The Commonwealth Games and Athletics go hand in hand – in fact, it is one of the founding sports of the Games and has appeared consistently since its introduction at the 1911 Inter-Empire Games (the recognised precursor to the Commonwealth Games).
In 1911, teams from Australia, Canada, South Africa and the UK participated to win the prize – a trophy in the form of a silver cup. In that year, the overall winning team was Canada.
Not too dissimilar to what we’re used to watching at the Commonwealth Games today, the sports on the programme were Boxing, Wrestling, Swimming and, of course, Athletics.
Through the ages
Following on from the Inter-Empire Games, the official Commonwealth Games was born in 1930 – although it only got its current name during the 1978 Games in Edmonton, Canada. Before then it was better known as the British Empire Games.

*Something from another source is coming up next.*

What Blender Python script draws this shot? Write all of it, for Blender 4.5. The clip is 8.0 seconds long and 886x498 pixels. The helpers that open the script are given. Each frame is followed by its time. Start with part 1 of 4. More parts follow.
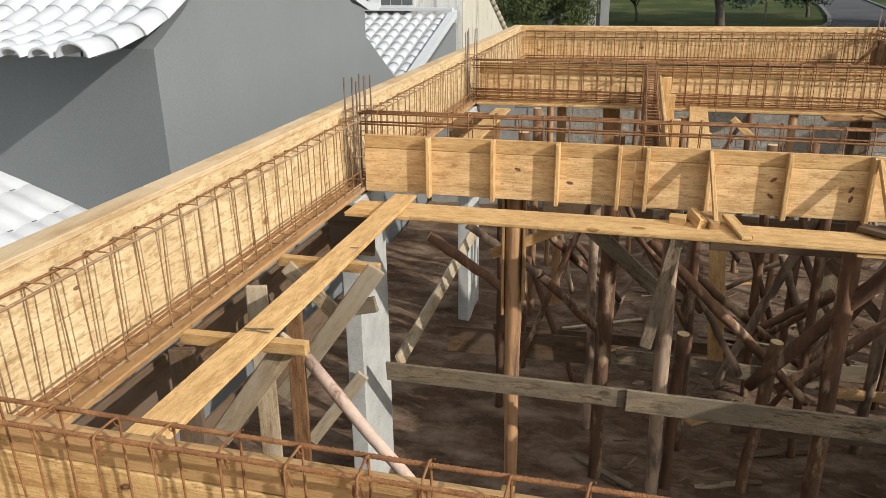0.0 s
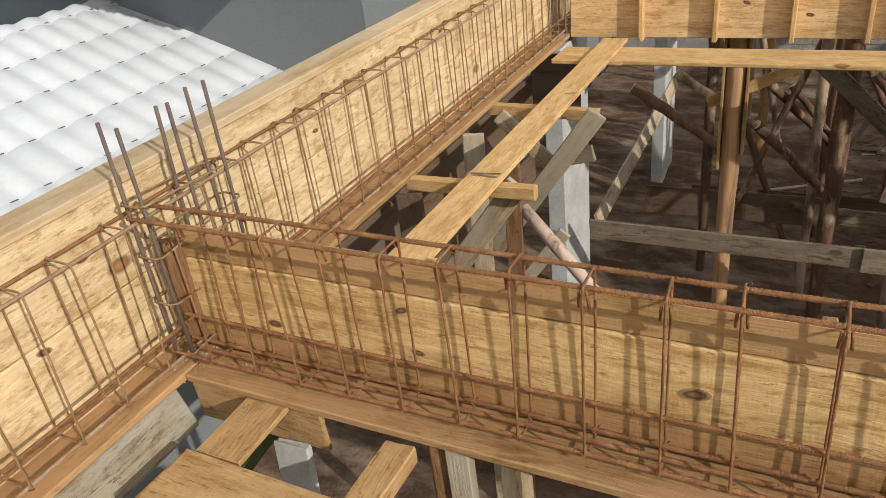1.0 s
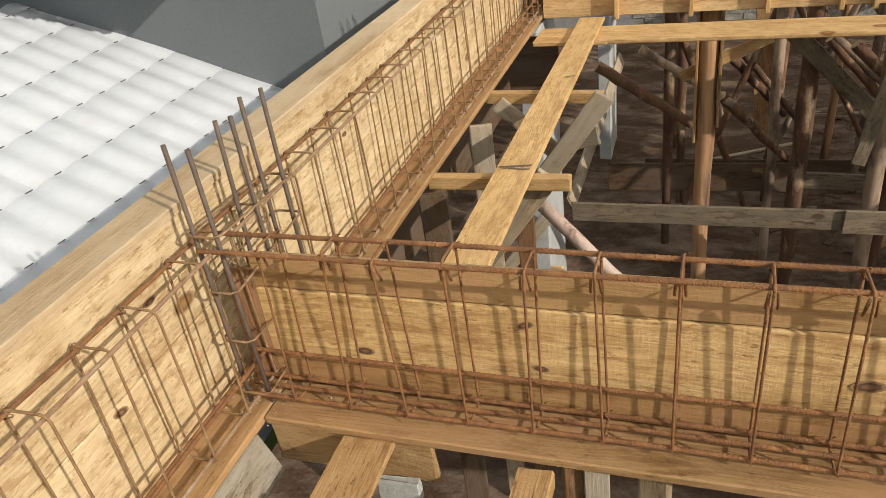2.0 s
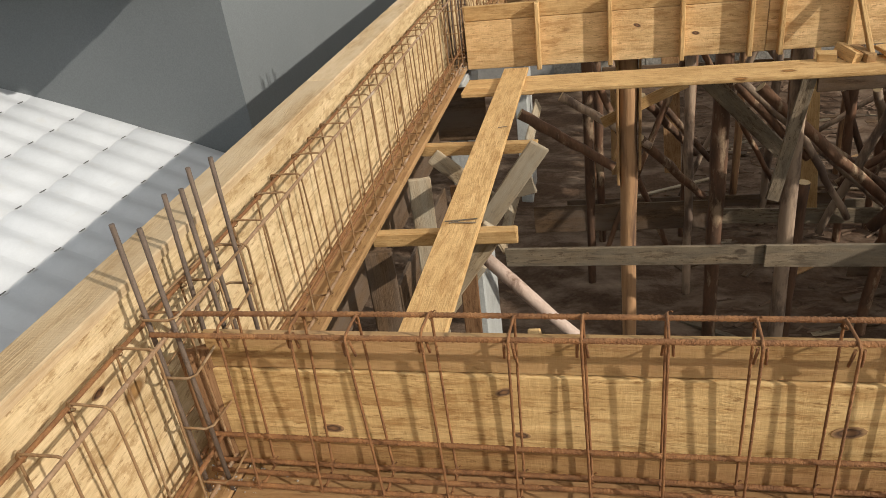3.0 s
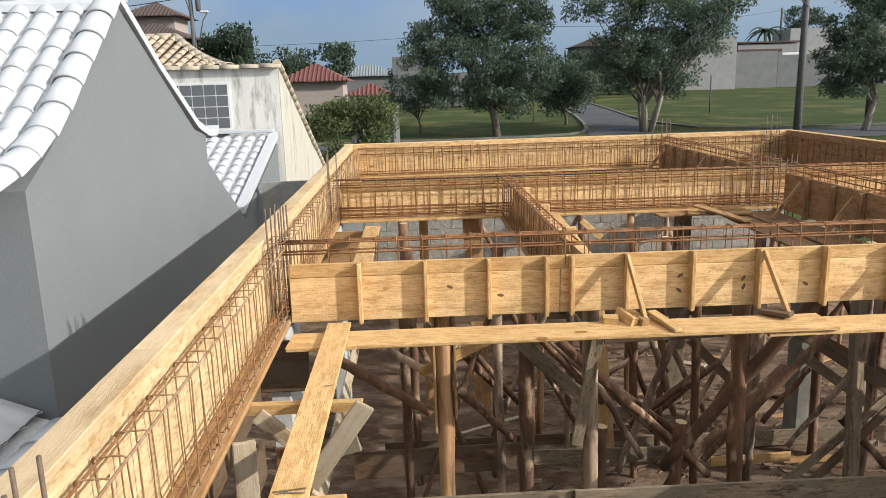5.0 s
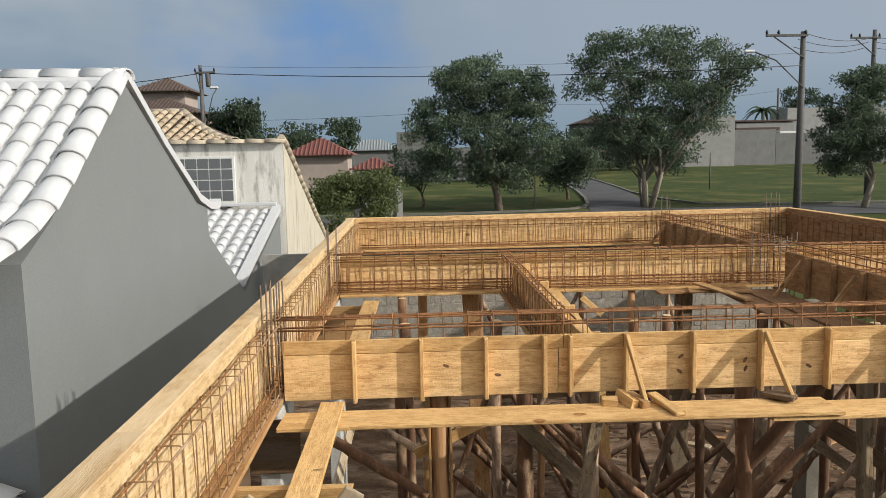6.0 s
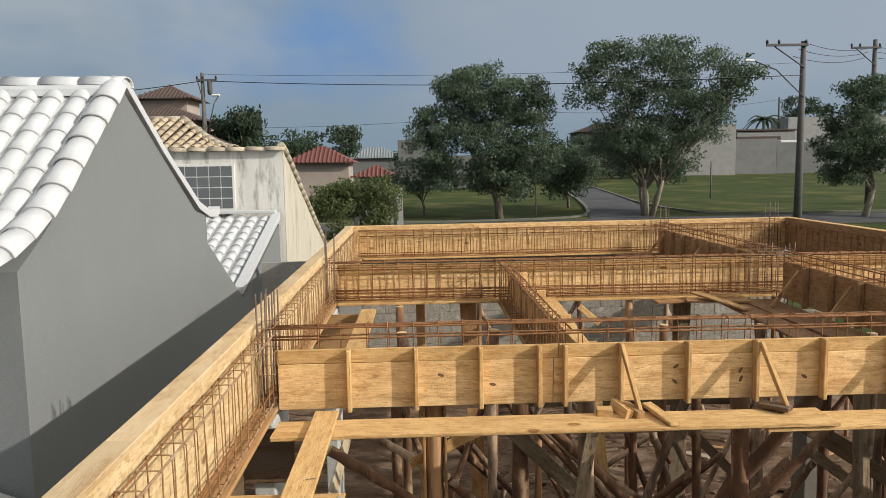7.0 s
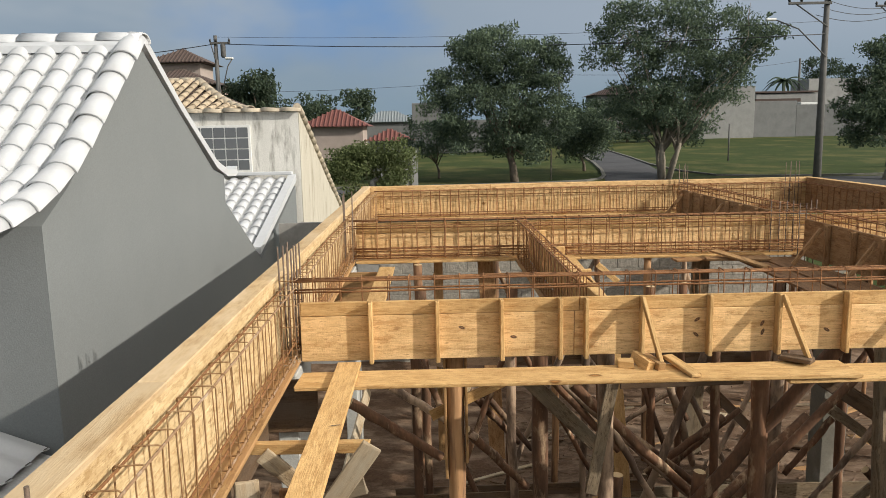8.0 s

In 1930, 11 countries competed in the Games – England, Wales, Ireland, Australia, Bermuda, British Guiana, Canada, Newfoundland (now part of Canada), New Zealand, Scotland and South Africa. England topped the leader board with 61 medals and Canada came in a close second with 54 medals.
As the years went on more countries and sports joined the Games, more medals were awarded and more athletes were born. Still, despite names changes and decades between, one thing still remained consistent – Athletics.
In fact, while the 1930 Games was strictly men only, it was Athletics that saw women compete for the first time in the 1934 Games. The women’s running events were restricted to short sprints and a shortened 4 x 220 yard relay instead of the 4 x 440 yard relay as per the men’s programme. Despite this, it was a breakthrough for women in sport that would one day lead to full recognition and programming for women’s Athletics on the international stage.
Welcome to Alexander Stadium: the home of UK Athletics
There couldn’t be a more fitting place for the Athletics to be held for the Birmingham 2022 Commonwealth Games than Alexander Stadium. It is the official home of UK Athletics and has had a recent revamp ready for the Games. Post-Games it will revert to a permanent capacity of around 18,000, the largest permanent facility capable of hosting major athletics in the UK. The stadium also champions women in sport and has named one of its stands – the Nelson – after Dorothy Nelson Neal OBE who was influential in the early days of women’s Athletics in the UK and was awarded the OBE for services to Athletics.
Over the course of the Games, the people of Birmingham and beyond turned out in their thousands to support all the Athletics athletes. They were able to witness many highlights such as Jamaica’s Shanieka Ricketts setting a new Commonwealth Games record in the Women’s triple jump – joining one of many Athletics records that have been made at the Commonwealth Games over the years.
As Birmingham 2022 closed, it was wonderful to see the support that the attendees have given to Athletics and it is exciting to see where the legacy goes from here. In addition to being the base for UK Athletics following the Games, Alexander Stadium will also be home to 1,000 Birmingham City University Sport Science students, as well as a community venue to support local athletics opening in 2023. “The Games for Everyone” has focussed on helping to grow the region, improving health and wellbeing, bringing people together, being a catalyst for change and putting Birmingham and the West Midlands on a global stage – a legacy that will far outlast 2022. A lot might have changed over the past 111 years but one thing remains, sports such as Athletics can truly captivate an audience and bring people together.